This is a follow-up to discussion in rust-lv2’s issue #23, since the risen questions are rather broadly scoped.
First, some introduction: LV2 uses RDF graphs notated in Turtle to describe all relevant information; For example how plugins are called and how many ports they have. One example of such a description would be the description of the fifths example.
The URIs that are required to write these descriptions are provided as Turtle files too, for example in the core specification. For plugins, these graphs aren’t very important, but hosts need to know the defined graph in order to identify, load and use plugins. Therefore, we need a way to evaluate the predefined graphs of the specifications and as well as the graphs describing plugin resources.

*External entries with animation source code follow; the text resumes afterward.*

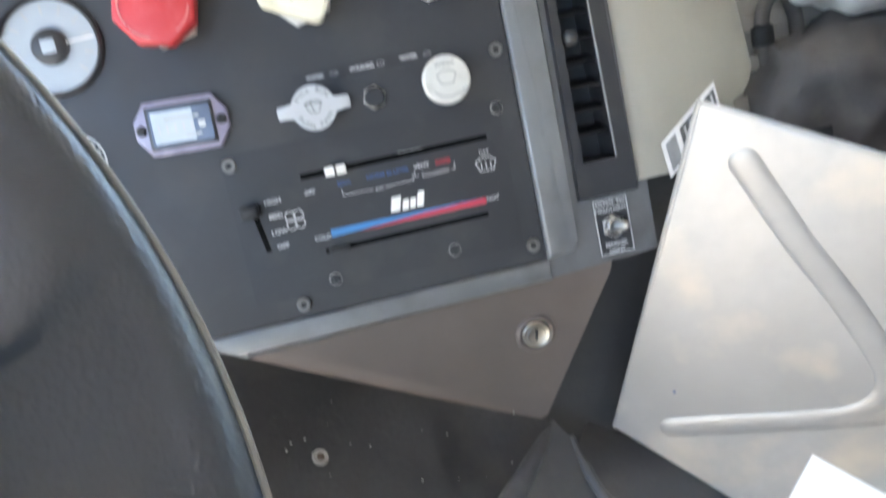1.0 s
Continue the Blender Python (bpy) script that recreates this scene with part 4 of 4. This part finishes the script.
# ---- bundle on the passenger side ----
bundle = thing("work_bag", DASH @ pose(0.0, 0.34, 0.0), "dark grey work bag with a sunlit-pale top and a carrying loop", "bag")
bm = bmesh.new()
bmesh.ops.create_icosphere(bm, subdivisions=5, radius=1.0, matrix=Matrix.Diagonal((0.145, 0.12, 0.115, 1)))
for v in bm.verts:
    v.co *= 1 + 0.26 * noise.noise(v.co * 14) + 0.11 * noise.noise(v.co * 34) + 0.03 * noise.noise(v.co * 90)
    v.co.z *= 0.8 if v.co.z > 0.08 else 1.0
part("sack", bm, CLOTH, bundle, "", pose(0.505, 0.0, 0.035))
bm = bmesh.new()
bmesh.ops.create_icosphere(bm, subdivisions=4, radius=1.0, matrix=Matrix.Diagonal((0.095, 0.055, 0.012, 1)))
for v in bm.verts:
    v.co *= 1 + 0.30 * noise.noise(v.co * 22 + Vector((3, 0, 0)))
    v.co.z += 0.012 * noise.noise(v.co * 30)
part("flap", bm, SUNLIT_CLOTH, bundle, "flap on top, painted pale as if sunlit", pose(0.515, -0.050, 0.132, 0, 14, 0))
part("loop", sweep(smooth_path([(0.398, -0.02, 0.05), (0.394, -0.03, 0.115), (0.397, -0.035, 0.148), (0.412, -0.04, 0.166), (0.428, -0.035, 0.158), (0.438, -0.03, 0.130), (0.442, -0.02, 0.10)]), 0.0085, 12, flat=1.0, up=(0, 1, 0)), CLOTH, bundle, "dark carrying loop")
part("collar", lathe([(0.0095, -0.012), (0.0125, -0.010), (0.0125, 0.010), (0.0095, 0.012)], 24), RUBBER, bundle, "", pose(0.394, -0.031, 0.118))
card = thing("door_card", DASH, "grey-brown ribbed passenger door card behind the bag", "door card")
part("board", block(0.30, 1.1, 0.32, 0.34, -0.25, 0.34, 0.01, 2), CAB_BROWN, card)
for k in range(9):
    part("rib", block(0.30, 1.1, 0.312, 0.322, -0.10 + 0.045 * k, -0.08 + 0.045 * k, 0.004, 2), CAB_BROWN, card)

# ---- dust ----
specks = bmesh.new()
for k in range(46):
    x, z = random.uniform(-0.24, -0.02), 0
    z = random.uniform(-0.20, -0.06)
    if z > -0.036 - 0.53 * (x + 0.21):
        continue
    p = Vector((x, low_y(x, z), z)) + cn * 0.0006
    bmesh.ops.create_icosphere(specks, subdivisions=1, radius=random.choice((0.0004, 0.0005, 0.0009)), matrix=Matrix.Translation(p))
solo("dust_specks", specks, material("pale_dust", (0.45, 0.44, 0.42), 0.8), DASH, "pale dust specks on the lower cover", "dust", "stuff")
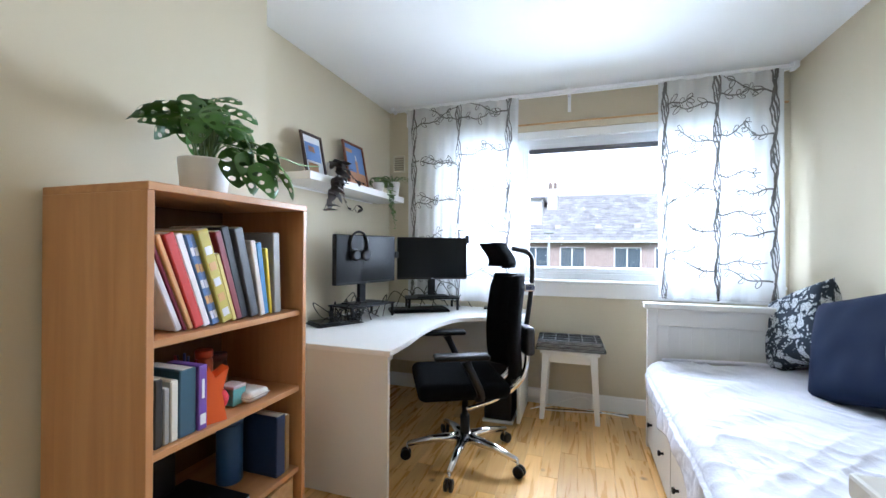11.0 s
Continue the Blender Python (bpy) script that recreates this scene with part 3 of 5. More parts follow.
def mid_shelf():
    y = CY + 0.025
    for w, h, c, n in ((0.014, 0.20, (0.10, 0.32, 0.30), "teal paperback"), (0.022, 0.18, (0.02, 0.02, 0.02), "black notebook"), (0.016, 0.15, (0.30, 0.30, 0.29), "grey notebook"),
                       (0.022, 0.165, (0.62, 0.60, 0.52), "cream paperback"), (0.052, 0.185, (0.035, 0.09, 0.14), "dark teal boxed book")):
        book(y, 0.667, w, h, 0.15, c, n, 0)
        y += w + 0.003
    bx = thing("paperback", "purple-spined paperback with white bar label", "book", 0.76, y, 0.667, 0, "books in the bookcase")
    part("cover", rbox(-0.13, 0, 0, 0.028, 0, 0.185, 0.002, 1), paint("purple_spine", (0.16, 0.07, 0.36)), bx)
    part("label_patch", boxes((0.0, 0.0012, 0.005, 0.023, 0.015, 0.045)), paint("white_label", (0.75, 0.75, 0.75)), bx)
    part("title_bar", boxes((0.0, 0.0012, 0.010, 0.018, 0.09, 0.145)), paint("white_label", (0.75, 0.75, 0.75)), bx)
    pc = thing("paper_figure", "folded bright orange paper fox figure", "ornament", 0.70, y + 0.075, 0.667)
    part("body", slab([(-0.03, -0.035), (0.035, -0.035), (0.02, 0.05), (0.04, 0.125), (0.0, 0.10), (-0.02, 0.14), (-0.035, 0.06)], 0, 0.05), paint("orange_card", (0.80, 0.13, 0.02)), pc)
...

@Yruama_Lairba did some research and found out that the RDF ecosystem for Rust is pretty thin; You can read the issue comments for more info. This pretty much means that we have to develop this ecosystem on our own. There’s no way around it since it is absolutely necessary for a proper host framework.
From my point of view, we need the three components:
- An RDF triple store where you can dynamically add, modify and remove relationships. I don’t think that it needs to be multi-threaded or perfectly ACID, it only needs to load some turtle files and query the graph.
- Obviously, a parser that can load Turtle files in the aforementioned triple store. Some of this work has already been done, for example by the
rio_turtlecrate, which can be adapted for our needs.
- A serialization format that can be used as constants in Rust code. If the resource descriptions of the specifications should be shipped by the framework, it needs to be integrated into the code. The problem here is that most serialization formats for RDF structures are rather lengthy and optimized to be read by humans. Simply copying the Turtle files into Rust code would take about half a megabyte of space and you would still need to properly parse the data, which may also fail. For maximum comfort, space usage and performance, it might be wise do develop a custom format that can be read efficiently by a Rust program without needing to parse it.
What do you think of these requirements? Did I miss something?